İHMAL HASTANEDE DE SÜRDÜ
Basın toplantısı sırasında Sinbo direnişçisi Dilbent Türker'in bacağının nasıl kırıldığı ise şöyle anlatıldı: "Dilbent Türkler'in bacağı 2 yerinden parçalı şekilde kırıldı. Daha eyleme katılmadan yoldayken polis tarafından durdurulup etrafları polis tarafından sarıldı. Yolda yürürken gözaltına alınmaya karşı çıkması üzerine yere düşürüldükten sonra bacağına basılıyor, tekme atılıyor. Bayrampaşa Devlet Hastanesi'ne götürülüyor. Doktorun 'acilen ameliyata alınması gerekiyor, sevk edilmesi gerekiyor. Bacağının düz tutulması gerekiyor' derken polis 'otobüste yer yok, çok kalabalık' dedi. Polis memurları olayın ciddiyetini anlamadı. Balta Limanı Hastanesi'ne götürüldü. Kolluk kuvveti ile yakın olduğu görünen sağlık çalışanları polis tarafından şiddet gördüğüne inanmadı" dedi.

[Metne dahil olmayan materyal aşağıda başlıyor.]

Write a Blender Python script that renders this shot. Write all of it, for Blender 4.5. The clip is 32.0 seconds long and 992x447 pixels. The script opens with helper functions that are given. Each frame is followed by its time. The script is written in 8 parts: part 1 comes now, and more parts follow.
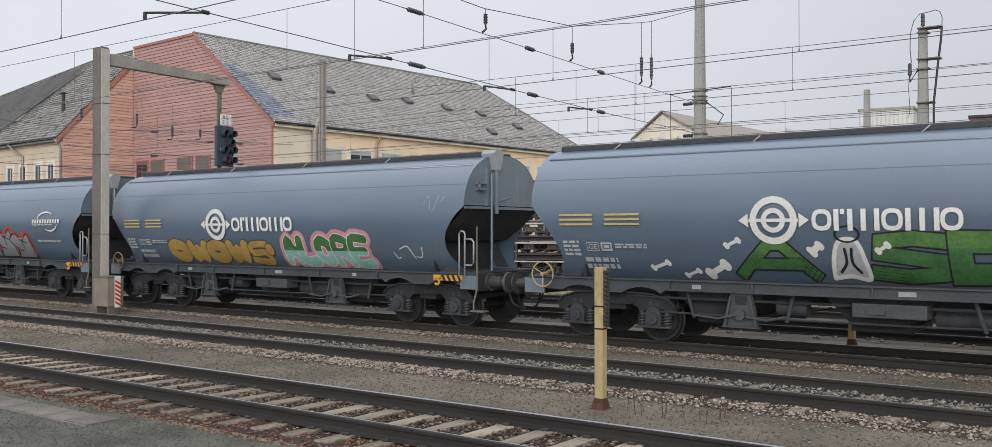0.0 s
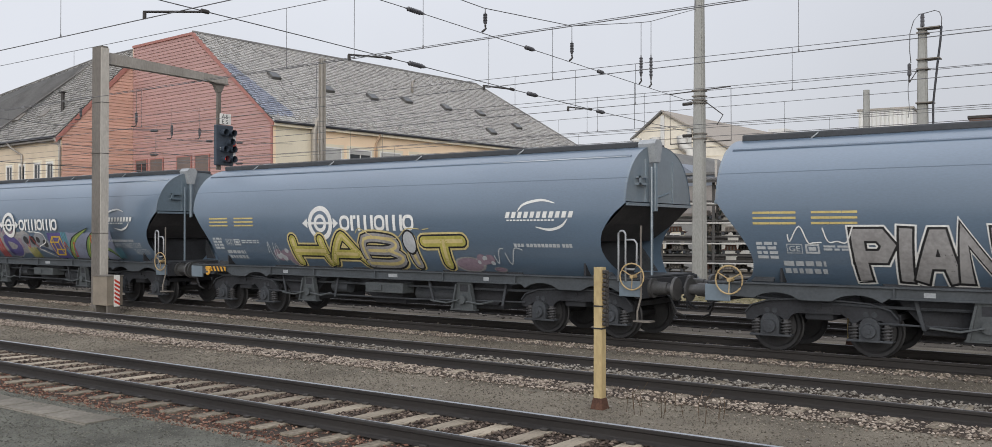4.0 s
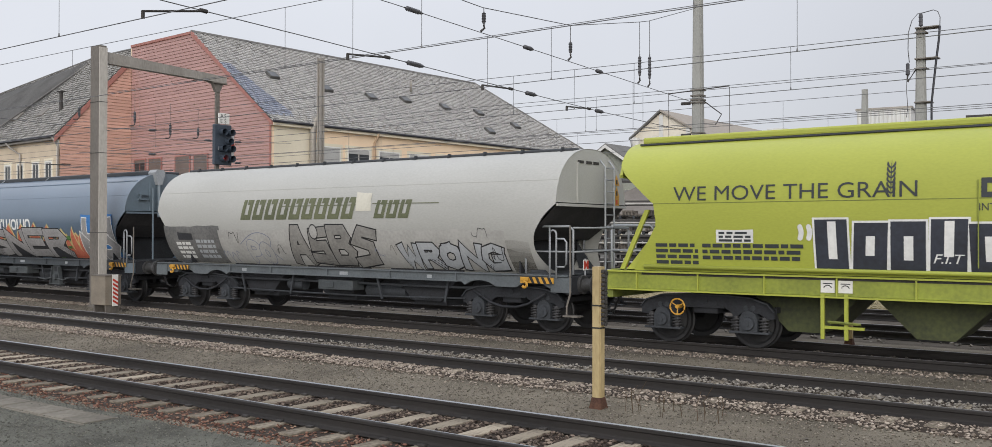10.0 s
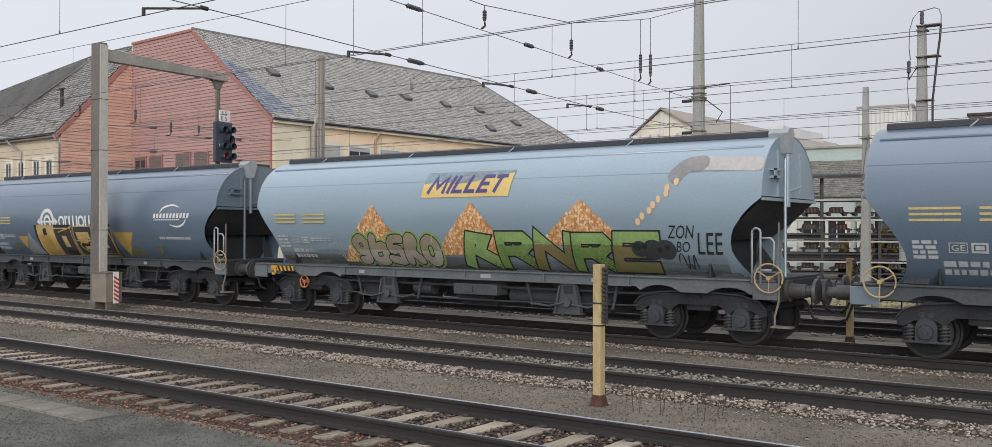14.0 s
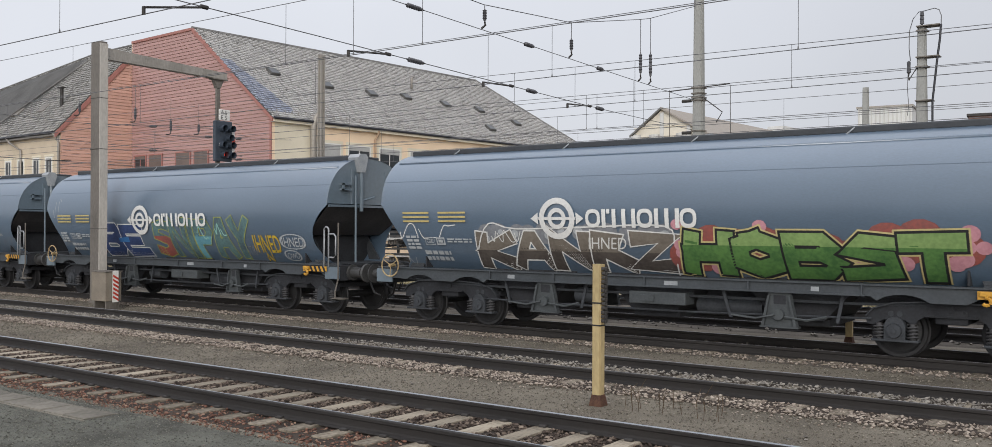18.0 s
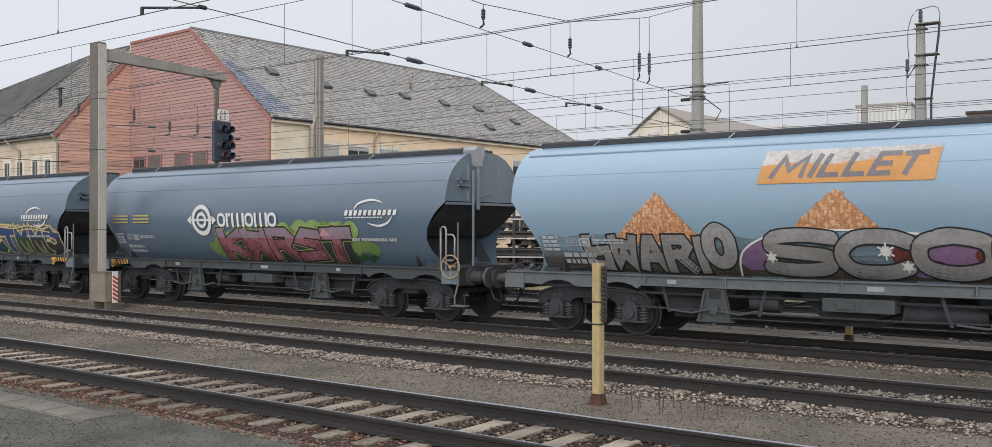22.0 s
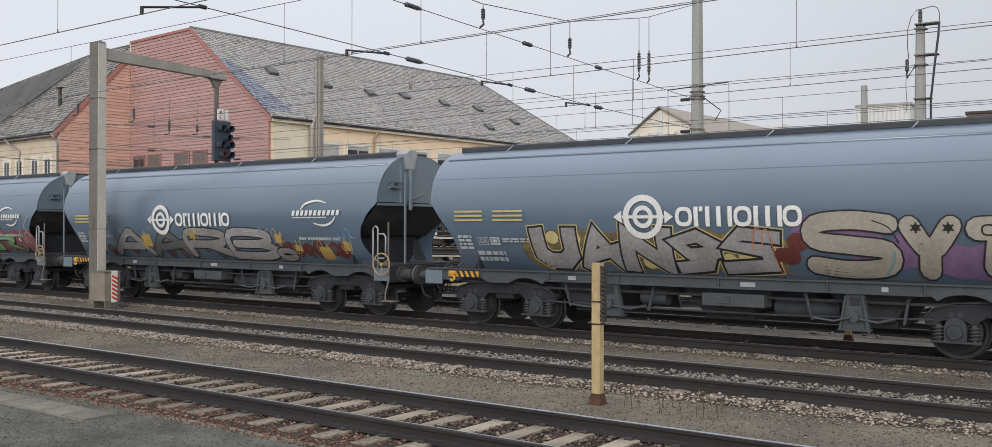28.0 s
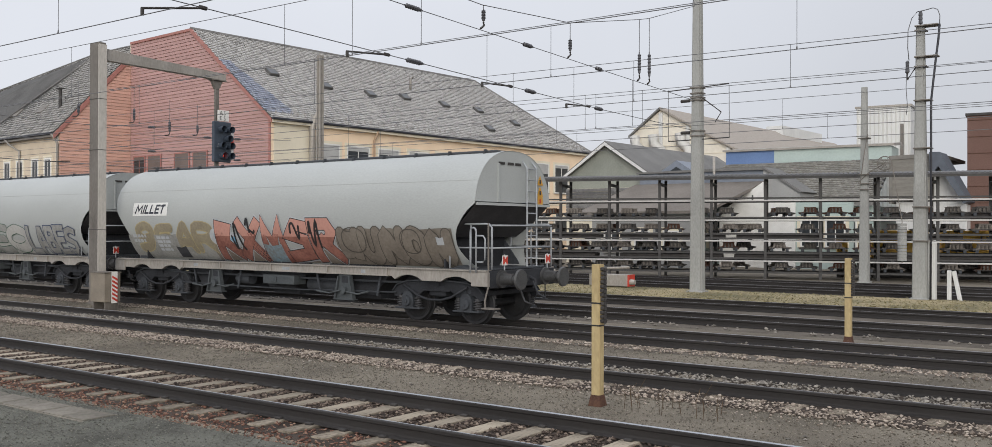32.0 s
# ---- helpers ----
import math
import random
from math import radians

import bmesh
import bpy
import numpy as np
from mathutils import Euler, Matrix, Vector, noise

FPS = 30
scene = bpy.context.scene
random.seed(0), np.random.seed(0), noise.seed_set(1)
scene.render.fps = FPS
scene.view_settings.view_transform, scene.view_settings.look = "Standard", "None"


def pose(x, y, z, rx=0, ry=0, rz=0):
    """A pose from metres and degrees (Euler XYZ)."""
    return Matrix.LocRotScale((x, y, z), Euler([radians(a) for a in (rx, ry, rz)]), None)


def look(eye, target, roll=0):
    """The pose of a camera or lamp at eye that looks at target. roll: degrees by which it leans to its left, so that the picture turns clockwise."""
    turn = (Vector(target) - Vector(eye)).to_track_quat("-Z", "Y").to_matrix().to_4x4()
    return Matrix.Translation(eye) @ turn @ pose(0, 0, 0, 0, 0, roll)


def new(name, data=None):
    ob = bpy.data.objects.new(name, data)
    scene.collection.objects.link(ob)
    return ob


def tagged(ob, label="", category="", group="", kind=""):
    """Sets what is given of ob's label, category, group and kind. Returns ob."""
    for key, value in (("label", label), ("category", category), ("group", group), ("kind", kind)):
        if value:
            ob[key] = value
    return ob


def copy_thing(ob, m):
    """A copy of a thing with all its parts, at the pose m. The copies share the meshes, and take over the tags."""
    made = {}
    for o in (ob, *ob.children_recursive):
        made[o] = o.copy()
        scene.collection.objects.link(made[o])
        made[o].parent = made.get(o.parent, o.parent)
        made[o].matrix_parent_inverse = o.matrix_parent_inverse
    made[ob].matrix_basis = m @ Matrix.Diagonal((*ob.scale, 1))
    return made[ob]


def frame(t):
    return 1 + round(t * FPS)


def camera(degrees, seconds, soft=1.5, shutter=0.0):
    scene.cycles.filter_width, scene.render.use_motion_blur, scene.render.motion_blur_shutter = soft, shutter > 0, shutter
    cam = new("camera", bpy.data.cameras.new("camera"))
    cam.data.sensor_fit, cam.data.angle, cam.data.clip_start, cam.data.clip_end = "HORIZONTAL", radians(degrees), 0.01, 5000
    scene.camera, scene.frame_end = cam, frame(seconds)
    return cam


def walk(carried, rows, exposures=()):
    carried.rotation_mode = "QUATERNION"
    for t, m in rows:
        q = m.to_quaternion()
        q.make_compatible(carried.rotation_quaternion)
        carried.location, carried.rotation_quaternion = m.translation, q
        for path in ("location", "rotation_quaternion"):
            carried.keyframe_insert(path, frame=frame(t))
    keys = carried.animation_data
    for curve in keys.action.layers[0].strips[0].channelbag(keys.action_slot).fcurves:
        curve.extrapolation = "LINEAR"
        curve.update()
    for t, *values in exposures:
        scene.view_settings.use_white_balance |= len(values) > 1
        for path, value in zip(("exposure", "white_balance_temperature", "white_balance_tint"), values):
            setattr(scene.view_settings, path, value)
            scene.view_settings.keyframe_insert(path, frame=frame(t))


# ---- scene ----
# ---- camera: held by hand beside the line, with a slow sway ----
EYE = (0.0, 0.0, 2.169)
SWAY = [  # seconds, turn to the left, tilt up, lean, in degrees
    (0, 36.215, 0.538, 0.000),
    (0.5, 36.176, 0.557, -0.074),
    (1, 36.168, 0.566, -0.091),
    (1.5, 36.161, 0.558, -0.061),
    (2, 36.153, 0.549, -0.031),
    (2.5, 36.150, 0.541, -0.018),
    (3, 36.164, 0.536, 0.015),
    (3.5, 36.213, 0.534, 0.106),
    (4.5, 36.145, 0.502, 0.064),
    (5.5, 36.144, 0.488, 0.116),
    (6, 36.095, 0.458, 0.073),
    (6.5, 36.085, 0.447, 0.056),
    (7, 36.094, 0.442, 0.092),
    (7.5, 36.113, 0.433, 0.184),
    (8, 36.121, 0.428, 0.200),
    (8.5, 36.124, 0.432, 0.168),
    (9, 36.139, 0.441, 0.150),
    (9.5, 36.135, 0.461, 0.131),
    (10, 36.095, 0.485, 0.081),
    (10.5, 36.092, 0.484, 0.062),
    (11, 36.126, 0.477, 0.087),
    (11.5, 36.138, 0.437, 0.094),
    (12, 36.133, 0.397, 0.078),
    (12.5, 36.137, 0.385, 0.084),
    (13, 36.139, 0.381, 0.095),
    (13.5, 36.139, 0.368, 0.105),
    (14, 36.133, 0.341, 0.125),
    (14.5, 36.137, 0.326, 0.108),
    (15.5, 36.128, 0.334, 0.151),
    (16.5, 36.128, 0.332, 0.157),
    (17, 36.118, 0.324, 0.191),
    (17.5, 36.113, 0.320, 0.217),
    (18, 36.115, 0.316, 0.238),
    (18.5, 36.119, 0.309, 0.265),
    (19, 36.107, 0.292, 0.284),
    (19.5, 36.099, 0.294, 0.266),
    (20, 36.098, 0.299, 0.231),
    (20.5, 36.093, 0.285, 0.179),
    (21, 36.073, 0.277, 0.135),
    (21.5, 36.070, 0.276, 0.076),
    (22, 36.074, 0.274, 0.031),
    (22.5, 36.074, 0.267, 0.021),
    (23, 36.069, 0.265, 0.039),
    (23.5, 36.063, 0.267, 0.041),
    (24, 36.051, 0.273, 0.023),
    (24.5, 36.046, 0.284, 0.002),
    (25, 36.051, 0.287, 0.008),
    (25.5, 36.051, 0.286, 0.019),
    (26.5, 36.049, 0.275, 0.056),
    (27.5, 36.043, 0.277, 0.104),
    (28, 36.051, 0.259, 0.081),
    (28.5, 36.053, 0.249, 0.080),
    (29, 36.057, 0.247, 0.092),
    (29.5, 36.058, 0.256, 0.107),
    (30, 36.055, 0.273, 0.138),
    (30.5, 36.056, 0.290, 0.141),
    (31, 36.060, 0.313, 0.121),
    (31.5, 36.059, 0.329, 0.138),
    (32, 36.059, 0.334, 0.147),
]
cam = camera(55.04, 32.0, soft=0.65, shutter=0.03)
walk(cam, [(t, pose(*EYE, 90 + tilt, 0, turn) @ pose(0, 0, 0, 0, 0, lean)) for t, turn, tilt, lean in SWAY],
     exposures=[(0.0, 0.0), (32.0, 0.0)])

# ---- light: a closed, bright overcast sky with a weak, wide sun behind it ----
world = bpy.data.worlds.new("overcast")
scene.world = world
world.use_nodes = True
wn = world.node_tree.nodes
wl = world.node_tree.links
sky = wn.new("ShaderNodeTexSky")
sky.sky_type, sky.sun_disc = "NISHITA", False
sky.sun_elevation, sky.sun_rotation = radians(18.5), radians(148)
sky.air_density, sky.dust_density = 1.0, 3.0
veil = wn.new("ShaderNodeMix")
veil.data_type = "RGBA"
veil.inputs[0].default_value = 0.92
veil.inputs[7].default_value = (7.3, 7.5, 8.1, 1)
wl.new(sky.outputs[0], veil.inputs[6])
cloud = wn.new("ShaderNodeTexNoise")
cloud.inputs["Scale"].default_value, cloud.inputs["Detail"].default_value = 2.2, 4
faint = wn.new("ShaderNodeMapRange")
faint.inputs[3].default_value, faint.inputs[4].default_value = 0.88, 1.1
wl.new(cloud.outputs[0], faint.inputs[0])
drift = wn.new("ShaderNodeMix")
drift.data_type, drift.blend_type = "RGBA", "MULTIPLY"
drift.inputs[0].default_value = 1.0
wl.new(veil.outputs[2], drift.inputs[6])
wl.new(faint.outputs[0], drift.inputs[7])
wl.new(drift.outputs[2], wn["Background"].inputs[0])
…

GGM'DE KADINLARA PSİKOLOJİK BASKI
Cuma günü gözaltına alınan kadınlardan ikisi sınır dışı edilme tehlikesi ile karşı karşıya. Selimpaşa geri gönderme merkezinde tutulan iki kadının avukatları ile görüştürülmediği bilgisi verildi. Avukatların oyalandığı, kadınlara da polis tarafından "Avukatlarımız gitti, sizi bıraktılar" dendiği ifade edildi.